### INSTRUCTIONS FOR THE TASK
Give the data below again exactly as written, without its pictures.

### STORED DATA
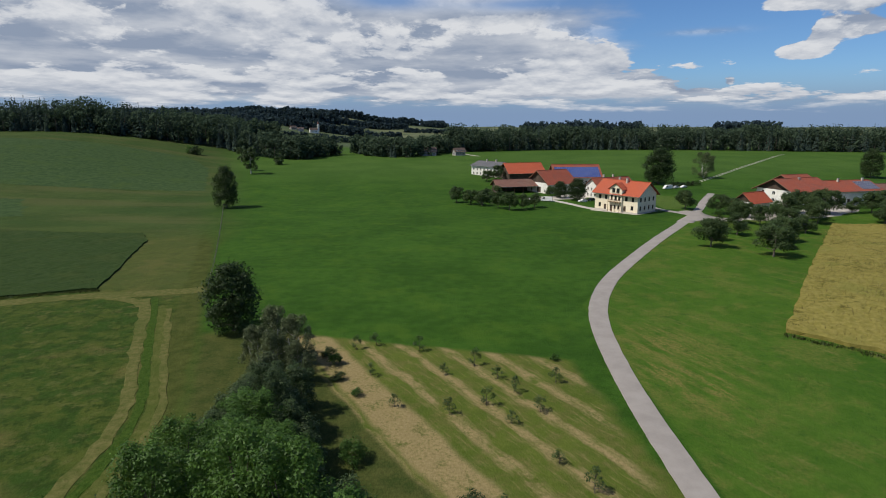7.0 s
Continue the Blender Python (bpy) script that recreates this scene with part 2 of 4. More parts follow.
    # rough pasture and fallow in the west
    west = n.mix(n.step(f, 0.34, 0.64), (0.022, 0.048, 0.006), (0.056, 0.074, 0.013))
    rank = n.step(n.noise(p, 0.13, 6.0, 0.70), 0.47, 0.57)
    west = n.mix(n.math("MULTIPLY", rank, 0.85), west, (0.016, 0.048, 0.006))
    clump = n.step(n.noise(n.vec("ADD", p, (3, 23, 0)), 0.40, 7.0, 0.75), 0.49, 0.59)
    west = n.mix(n.math("MULTIPLY", clump, 0.9), west, (0.014, 0.034, 0.005))
    pale = n.step(n.noise(n.vec("ADD", p, (63, 11, 0)), 0.30, 6.0, 0.74), 0.53, 0.66)
    west = n.mix(n.math("MULTIPLY", pale, 0.7), west, (0.088, 0.092, 0.028))
    bleached = n.math("MULTIPLY", n.step(n.noise(n.vec("ADD", p, (31, 7, 0)), 0.075, 4.0, 0.6), 0.53, 0.66), n.step(fine, 0.32, 0.6))
    west = n.mix(n.math("MULTIPLY", bleached, 0.7), west, (0.115, 0.095, 0.034))
    bare = n.math("MULTIPLY", n.step(n.vec("DISTANCE", n.vec("ADD", p, n.join(jit, jit, 0.0)), (-70, 83, 0)), 12.0, 5.0), n.step(mid, 0.35, 0.6))
    west = n.mix(n.math("MULTIPLY", bare, 0.7), west, (0.20, 0.150, 0.085))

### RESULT
7.0 s
Continue the Blender Python (bpy) script that recreates this scene with part 2 of 4. More parts follow.
    # rough pasture and fallow in the west
    west = n.mix(n.step(f, 0.34, 0.64), (0.022, 0.048, 0.006), (0.056, 0.074, 0.013))
    rank = n.step(n.noise(p, 0.13, 6.0, 0.70), 0.47, 0.57)
    west = n.mix(n.math("MULTIPLY", rank, 0.85), west, (0.016, 0.048, 0.006))
    clump = n.step(n.noise(n.vec("ADD", p, (3, 23, 0)), 0.40, 7.0, 0.75), 0.49, 0.59)
    west = n.mix(n.math("MULTIPLY", clump, 0.9), west, (0.014, 0.034, 0.005))
    pale = n.step(n.noise(n.vec("ADD", p, (63, 11, 0)), 0.30, 6.0, 0.74), 0.53, 0.66)
    west = n.mix(n.math("MULTIPLY", pale, 0.7), west, (0.088, 0.092, 0.028))
    bleached = n.math("MULTIPLY", n.step(n.noise(n.vec("ADD", p, (31, 7, 0)), 0.075, 4.0, 0.6), 0.53, 0.66), n.step(fine, 0.32, 0.6))
    west = n.mix(n.math("MULTIPLY", bleached, 0.7), west, (0.115, 0.095, 0.034))
    bare = n.math("MULTIPLY", n.step(n.vec("DISTANCE", n.vec("ADD", p, n.join(jit, jit, 0.0)), (-70, 83, 0)), 12.0, 5.0), n.step(mid, 0.35, 0.6))
    west = n.mix(n.math("MULTIPLY", bare, 0.7), west, (0.20, 0.150, 0.085))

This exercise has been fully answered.